The canons of Llanthony Priory in the remote Vale of Ewyas had a problem in 1135. Welsh raiders kept attacking their monastery, and the prayers were getting harder to finish. So they walked east, out of the Black Mountains, down into the safer Severn Vale and into Gloucester. The next year their patron Miles de Gloucester, hereditary Sheriff of Gloucestershire and a magnate of vast power, gave them land just outside the city walls. They called the new place Llanthony Secunda - the second Llanthony - and they meant to stay only until things calmed down in Wales. They stayed for four hundred years.
Llanthony Secunda quickly stopped being a refuge and became a serious establishment. The canons turned out to be remarkable cheesemakers. In 1502, the Archbishop of Canterbury and the Prior of Llanthony together sent a gift of 'Lanthony Cheese' to Elizabeth of York, wife of Henry VII - the kind of gift you only send if you know it will be welcome. In 1530 the prior sent cheese, carp and baked lampreys to Henry VIII at Windsor. Lampreys were a courtly delicacy, eel-like fish that Henry's great-great-grandfather Henry I had reportedly died from eating too many of. Gloucester had a tradition of sending the first lamprey of the season to the king, and a Christmas lamprey pie with a raised crust - a custom that, according to local tradition, started under Henry I, who held court at Gloucester each Christmas and could not get enough of them.

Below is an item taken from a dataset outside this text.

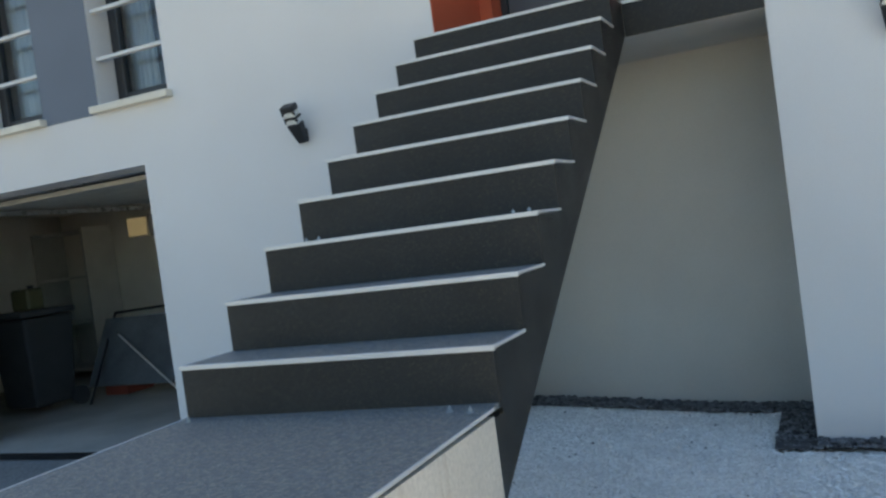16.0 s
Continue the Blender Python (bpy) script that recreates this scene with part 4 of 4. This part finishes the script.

Miles de Gloucester, the founder, was buried in the chapter house after he died, and three of his sons followed him into the ground - Roger, Mahel and Henry. His daughter Margaret married Humphrey de Bohun, and through her the priory became the family mausoleum of one of medieval England's great houses, the Earls of Hereford. Henry de Bohun was buried here. So was Humphrey de Bohun, 2nd Earl of Hereford. Two centuries later, Anne of Gloucester, granddaughter of King Edward III, was laid here in 1438 alongside her husband William Bourchier, 1st Count of Eu. The chapter house and the chapel must have grown crowded with tombs and inscriptions. Most are gone now, dispersed when the priory was dissolved under Henry VIII and granted to Arthur Porter. The bodies presumably remain in the ground, but the markers do not.

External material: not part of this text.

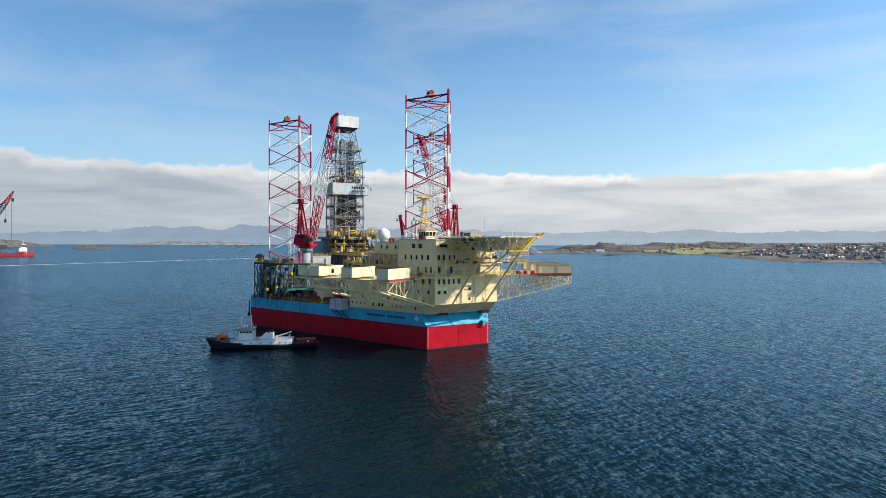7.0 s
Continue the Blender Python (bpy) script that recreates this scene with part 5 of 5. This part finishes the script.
def at_heading(h, d):
    return 20 + d * math.cos(radians(h)), 30 + d * math.sin(radians(h))


def isle_at(h, d, width, height, mat, label, seed, depth=.35):
    x, y = at_heading(h, d)
    isle("island", facing(x, y, h + 90), width / 2, width * depth / 2, height, mat, label, seed)

isle_at(168.6, 2500, 135, 17, ISLE, "low dark rocky islet with sparse heath", 2)
isle_at(165.0, 2750, 75, 7, ISLE, "flat dark skerry in the sea", 3)
isle_at(156.8, 2900, 80, 8, ISLE, "small dark rocky skerry", 4)
isle_at(135.5, 2300, 120, 13, ISLE, "low rocky islet with sparse heath", 5)
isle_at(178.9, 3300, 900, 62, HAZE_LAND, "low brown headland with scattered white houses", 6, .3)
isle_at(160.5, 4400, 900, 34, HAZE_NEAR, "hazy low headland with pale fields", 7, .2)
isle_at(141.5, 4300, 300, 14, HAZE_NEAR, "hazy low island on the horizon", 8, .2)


def coast_height(x, y):
    """The mainland's ground height; below zero it is under the sea."""
    # distance inland from a bent shore line
    pts = SHORE
    best = -1e9
    for (ax, ay), (bx, by) in zip(pts, pts[1:]):
        if ax <= x <= bx:
            best = y - (ay + (by - ay) * (x - ax) / (bx - ax))
    if best < -60:
        return -3
    q = Vector((x, y, 0)) / 160
    n = noise.fractal(q, 1, 2, 5)
    inland = best + 22 * noise.noise(q * 4)
    rise = max(-2.0, min(1, inland / 260) * 15 + min(1, max(0, inland - 200) / 900) * 14)
    h = rise * .72 * (1 + .8 * n) + (2.0 if inland > 8 else 0)
    for cx, cy, rx, ry in FIELDS:
        f = min(1, max(0, 1.3 - math.hypot((x - cx) / rx, (y - cy) / ry)) * 3)
        h += (6.0 + (y - cy) * .012 - h) * f if inland > 20 else 0
    return h


SHORE = [(-1560, 2600), (-1180, 1700), (-1120, 1330), (-1091, 1247), (-1045, 1285), (-1012, 1404), (-930, 1449), (-870, 1470), (-797, 1477), (-698, 1525), (-620, 1500), (-573, 1451), (-527, 1315), (-433, 1230), (-354, 1130), (-302, 1115), (-222, 1165), (-210, 1372), (-167, 1480), (100, 1500), (700, 1500)]
FIELDS = [(-745, 1710, 150, 190), (-1150, 1560, 110, 130), (-560, 1640, 60, 80)]


def make_coast():
    s = Shape()
    nx, ny = 200, 72
    for j in range(ny + 1):
        for i in range(nx + 1):
            x = -1540 + 2200 * i / nx
            y = 1080 + 2100 * (j / ny) ** 1.5
            s.v.append((x, y, coast_height(x, y)))
    w = nx + 1
    s.f = [(j * w + i, j * w + i + 1, (j + 1) * w + i + 1, (j + 1) * w + i) for j in range(ny) for i in range(nx)]
    ob = new("mainland", mesh_of("mainland", s, LAND, (0, 0, 0), True))
    tagged(ob, "low coast of brown heath, bare rock and pale fields", "coast", "", "structure")
    # pale quarry spoil at the point
    isle("spoil_heap", facing(-1078, 1345, -35), 62, 34, 15, STONE, "grey quarried rock heap at the water's edge", 12)
    isle("spoil_heap", facing(-985, 1450, -30), 34, 14, 7, STONE, "pale grey rock heap by the shore", 13)
    isle("skerry", facing(-752, 1262, -25), 42, 18, 3.5, LAND, "flat brown skerry just off the shore", 14)
    for x, y, rx, ry, h, sd in ((-1030, 1650, 175, 90, 33, 21), (-560, 2100, 260, 140, 30, 22), (-150, 2050, 300, 160, 34, 23), (-1330, 2000, 220, 100, 28, 24), (-860, 2000, 150, 90, 32, 25)):
        isle("hill", facing(x, y, -30), rx, ry, h, WOODS, "low brown wooded hill on the coast", sd)
    for cx, cy, rx, ry in FIELDS:
        g = Shape()
        m = 24
        for q in range(m + 1):
            for p in range(m + 1):
                u, v = p / m * 2 - 1, q / m * 2 - 1
                k = 1 / max(1, math.hypot(u, v) * (.92 + .12 * noise.noise(Vector((u * 2, v * 2, cx)))))
                x, y = cx + rx * u * k, cy + ry * v * k
                g.v.append((x, y, coast_height(x, y) + .7))
        g.f = [(q * (m + 1) + p, q * (m + 1) + p + 1, (q + 1) * (m + 1) + p + 1, (q + 1) * (m + 1) + p) for q in range(m) for p in range(m)]
        tagged(new("field", mesh_of("field", g, FIELD, (0, 0, 0), True)), "pale green and straw-coloured field", "field", "fields on the coast")


WOODS = land_material("bare_woods", (.17, .15, .135), (.135, .12, .115), .03)
make_coast()


def make_houses():
    """Small gabled houses scattered over the coast; one is built and then copied."""
    roofs = [surface("grey_tile_roof", (.17, .17, .18), .8), surface("brown_tile_roof", (.21, .15, .13), .8), surface("black_tile_roof", (.10, .10, .105), .7)]
    walls = [WHITE, surface("ochre_boards", (.42, .35, .24), .7), surface("red_boards", (.28, .12, .10), .7), surface("grey_boards", (.40, .40, .40), .7)]
    names = ["white", "ochre", "red", "grey"]
    protos = []
    for i in range(6):
        wi = (0, 0, 3, 0, 1, 3)[i]
        t = thing("house", (0, 0, 0), "%s wooden house with a gabled roof" % names[wi], "house", "houses on the coast", Matrix.Identity(4))
        a, b, h = 3.9 + .8 * (i % 3), 3.2, 3.4 + .8 * (i % 2)
        part("wall", Shape().hull([(-a, -b), (a, -b), (a, b), (-a, b)], -3, h), walls[wi], t)
        part("roof", Shape().add([(-a - .4, -b - .5, h), (a + .4, -b - .5, h), (a + .4, b + .5, h), (-a - .4, b + .5, h), (-a - .4, 0, h + 2.3), (a + .4, 0, h + 2.3)], [(0, 1, 5, 4), (2, 3, 4, 5), (0, 4, 3), (1, 2, 5), (3, 2, 1, 0)]), roofs[i % 3], t)
        part("chimney", Shape().box(-.4, .3, h + 1.2, .3, 1.0, h + 3.0), roofs[1], t)
        for x in (-a * .55, a * .15, a * .6):
            part("window", Shape().box(x - .6, -b - .06, 1.4, x + .6, -b, 2.9), GLASS, t)
        protos.append(t)
    rnd = random.Random(8)
    spots = []
    while len(spots) < 280:
        x = rnd.uniform(-700, 420)
        y = rnd.uniform(1120, 1800)
        z = coast_height(x, y)
        if z < 3.5 or (x < -500 and rnd.random() < .93):
            continue
        spots.append((x, y, z))
    while len(spots) < 294:
        x = rnd.uniform(-860, -700)
        y = rnd.uniform(1500, 1900)
        z = coast_height(x, y)
        if z > 3:
            spots.append((x, y, z))
    for k, (x, y, z) in enumerate(spots):
        m = Matrix.Translation((x, y, z - .5)) @ Matrix.Rotation(rnd.uniform(0, 6.28), 4, "Z")
        if k < 6:
            protos[k].matrix_world = m
        else:
            copy_thing(protos[k % 6], m)
    # white boat shed with an arched roof on the quay
    t = thing("boat_hall", (0, 0, 0), "long white arched storage hall by the water", "hall", "", Matrix.Translation((-930, 1476, 3)) @ Matrix.Rotation(radians(20), 4, "Z"))
    v = []
    for x in (-11, 11):
        v += [(x, 6 * math.cos(math.pi * i / 10), 7 * math.sin(math.pi * i / 10)) for i in range(11)]
    part("shell", Shape().add(v, [(i, i + 1, i + 12, i + 11) for i in range(10)] + [tuple(range(11)), tuple(range(11, 22))[::-1]]), WHITE, t)
    part("door", Shape().box(11, -3, 0, 11.2, 3, 5), STEEL, t)


make_houses()


def make_far_houses():
    """The town's smaller and farther houses, too many to tell apart."""
    rnd = random.Random(77)
    for mat, name in ((surface("town_pale_walls", (.50, .49, .47), .8), "pale"), (surface("town_brown_roofs", (.23, .20, .19), .8), "brown-roofed")):
        s = Shape()
        n = 0
        while n < 190:
            x, y = rnd.uniform(-620, 480), rnd.uniform(1130, 1950)
            z = coast_height(x, y)
            if z < 4 or (x < -480 and rnd.random() < .85):
                continue
            n += 1
            q, a, b, h = rnd.uniform(0, 3.14), rnd.uniform(2.6, 4.6), rnd.uniform(2.2, 3.0), rnd.uniform(2.4, 4)
            c, d = math.cos(q), math.sin(q)

            def at(u, v):
                return (x + u * c - v * d, y + u * d + v * c)
            s.hull([at(-a, -b), at(a, -b), at(a, b), at(-a, b)], z - 2, z + h)
            s.add([(*at(-a, -b), z + h), (*at(a, -b), z + h), (*at(a, b), z + h), (*at(-a, b), z + h), (*at(-a, 0), z + h + 2), (*at(a, 0), z + h + 2)], [(0, 1, 5, 4), (2, 3, 4, 5), (0, 4, 3), (1, 2, 5)])
        ob = new("far_houses", mesh_of("far_houses", s, mat))
        tagged(ob, "scattered small %s houses of the town on the shore" % name, "houses", "", "stuff")


make_far_houses()


def make_scrub():
    """Dark bushes and woods over the coast, as one mass."""
    mat = surface("dark_scrub", (.20, .178, .165), .95, spec=.1, size=4)
    rnd = random.Random(17)
    s = Shape()
    n = 0
    while n < 11000:
        x, y = rnd.uniform(-1200, 500), rnd.uniform(1120, 2300)
        z = coast_height(x, y)
        if z < 3.5 or noise.noise(Vector((x, y, 0)) / 110) < -.08 or any(math.hypot((x - cx) / rx, (y - cy) / ry) < 1 for cx, cy, rx, ry in FIELDS):
            continue
        n += 1
        r = rnd.uniform(1.2, 3.6)
        v = []
        for j, (zz, k) in enumerate(((0, .8), (.45, 1.0), (.8, .6))):
            for i in range(6):
                a = i * 1.047 + j * .5
                q = r * k * rnd.uniform(.7, 1.2)
                v.append((x + q * math.cos(a), y + q * math.sin(a), z - 1 + zz * r * 1.5))
        v.append((x, y, z - 1 + r * 1.6))
        s.add(v, [(j * 6 + i, j * 6 + (i + 1) % 6, (j + 1) * 6 + (i + 1) % 6, (j + 1) * 6 + i) for j in range(2) for i in range(6)] + [(12 + i, 12 + (i + 1) % 6, 18) for i in range(6)])
    ob = new("scrub", mesh_of("scrub", s, mat))
    tagged(ob, "dark leafless scrub and low woods over the coast", "scrub", "", "stuff")


make_scrub()


# ---- mountains on the horizon ----
def make_mountains():
    # plain backdrop: the distance haze is put into its emission colour
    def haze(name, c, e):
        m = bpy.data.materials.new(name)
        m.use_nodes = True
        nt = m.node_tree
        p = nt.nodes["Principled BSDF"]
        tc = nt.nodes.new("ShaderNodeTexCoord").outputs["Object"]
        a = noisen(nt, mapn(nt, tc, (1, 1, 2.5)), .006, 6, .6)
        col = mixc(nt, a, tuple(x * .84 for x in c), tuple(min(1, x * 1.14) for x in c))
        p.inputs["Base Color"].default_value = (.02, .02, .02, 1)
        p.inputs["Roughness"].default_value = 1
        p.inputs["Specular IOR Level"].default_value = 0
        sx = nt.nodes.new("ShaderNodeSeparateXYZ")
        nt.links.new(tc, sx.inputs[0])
        # haze colour painted paler to the right, darker and bluer to the left
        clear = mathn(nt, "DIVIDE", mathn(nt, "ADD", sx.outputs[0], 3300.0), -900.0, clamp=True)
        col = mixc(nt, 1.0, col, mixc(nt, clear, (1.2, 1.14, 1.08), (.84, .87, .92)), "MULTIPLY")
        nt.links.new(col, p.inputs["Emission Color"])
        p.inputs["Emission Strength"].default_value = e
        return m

    near = [(188, 12), (182, 10), (176, 15), (171.5, 20), (168.7, 22), (167.8, 19), (166, 27), (164.5, 30), (162, 28), (160.6, 31), (159.4, 24), (158, 28), (157, 35), (155, 32), (153, 33), (150, 30), (146, 27), (141, 31), (137, 29), (131, 24), (126, 22), (121.5, 27), (118.5, 23), (115, 28), (111, 22), (107, 25), (102, 24), (97, 26), (90, 22), (80, 20)]
    for name, dist, k, mat, amp, lab in (("backdrop_far_mountains", 4890, 1.0, haze("far_haze_glow", (.235, .30, .375), 1.0), 6.5, "pale blue hazy mountain ridge on the horizon"),
                                          ("backdrop_hills", 4800, .30, haze("nearer_haze_glow", (.245, .315, .39), 1.0), 5, "blue-grey hazy hills along the horizon")):
        s = Shape()
        n = 420
        for i in range(n + 1):
            h = 78 + 112 * i / n
            prof = np.interp(h, [a for a, b in near[::-1]], [b for a, b in near[::-1]]) if k == 1.0 else 22 + 14 * noise.noise(Vector((h * .21, 4, 0)))
            z = ((prof - 8) * k + amp * (.5 * noise.noise(Vector((h * .9, 1, 0))) + .3 * noise.noise(Vector((h * 2.7, 2, 0))))) * dist / 1051 + 33
            x, y = -60 + 30 + dist * math.cos(radians(h)) * .985, 60 + dist * math.sin(radians(h)) * .985
            s.v += [(x, y, -4), (x, y, max(2, z)), (x * 1.006, y * 1.006, max(2, z * .9))]
        for i in range(n):
            a = i * 3
            s.f += [(a, a + 1, a + 4, a + 3), (a + 1, a + 2, a + 5, a + 4)]
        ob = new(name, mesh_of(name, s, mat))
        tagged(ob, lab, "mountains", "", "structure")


make_mountains()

A century after the priory was dissolved, its ruined walls became a Royalist gun emplacement. During the Siege of Gloucester in August 1643, King Charles I tried to take the city, and one of his commanders set a huge cannon on top of the old priory ruins, aimed at Gloucester's city wall. The cannon had been shipped from Holland to Bristol and dragged up to Gloucester at considerable trouble. It was supposed to break the siege in a single blow. Instead, on the first shot, it exploded. Some claim this was the origin of Humpty Dumpty - the great cannon sitting on a wall, the great fall, and all the king's horses and all the king's men failing to put it back together. Historians dispute it. The true origin of Humpty Dumpty remains unknown. But the story circulates around Llanthony Secunda's walls anyway, the way good stories do.
After centuries as a working farm with the medieval gatehouse, range and tithe barn standing among hayfields, Llanthony Secunda was rescued by trust and grant. The Llanthony Secunda Priory Trust received restoration funding in 2013, and the work was completed by August 2018, when the site reopened to the public. The surviving structures - the medieval gatehouse, parts of the prior's lodging, and a stretch of fifteenth-century wall - now sit on a Grade I listed and Scheduled Ancient Monument site, just southwest of Gloucester city centre across the canal. Llanthony has also given its name to the disused Llanthony Lock and to the Llanthony Weir on the River Severn, both built around 1870. The lock was bought in 2008 by canal restorers hoping to relink Gloucester Docks with the long-dead Herefordshire and Gloucestershire Canal. Slowly, things come back.
Located at 51.861 degrees north, 2.257 degrees west, on the southwest edge of Gloucester just across the Gloucester and Sharpness Canal from the city centre. Best viewed from 1,500 to 3,000 feet. The ruined walls and the medieval gatehouse form a recognisable L-shape on the south bank of the canal. Look for the wider expanse of Gloucester Docks immediately east-northeast and the M5 motorway running north-south two miles east. Nearest airport is Gloucestershire Airport (EGBJ) seven miles east-northeast.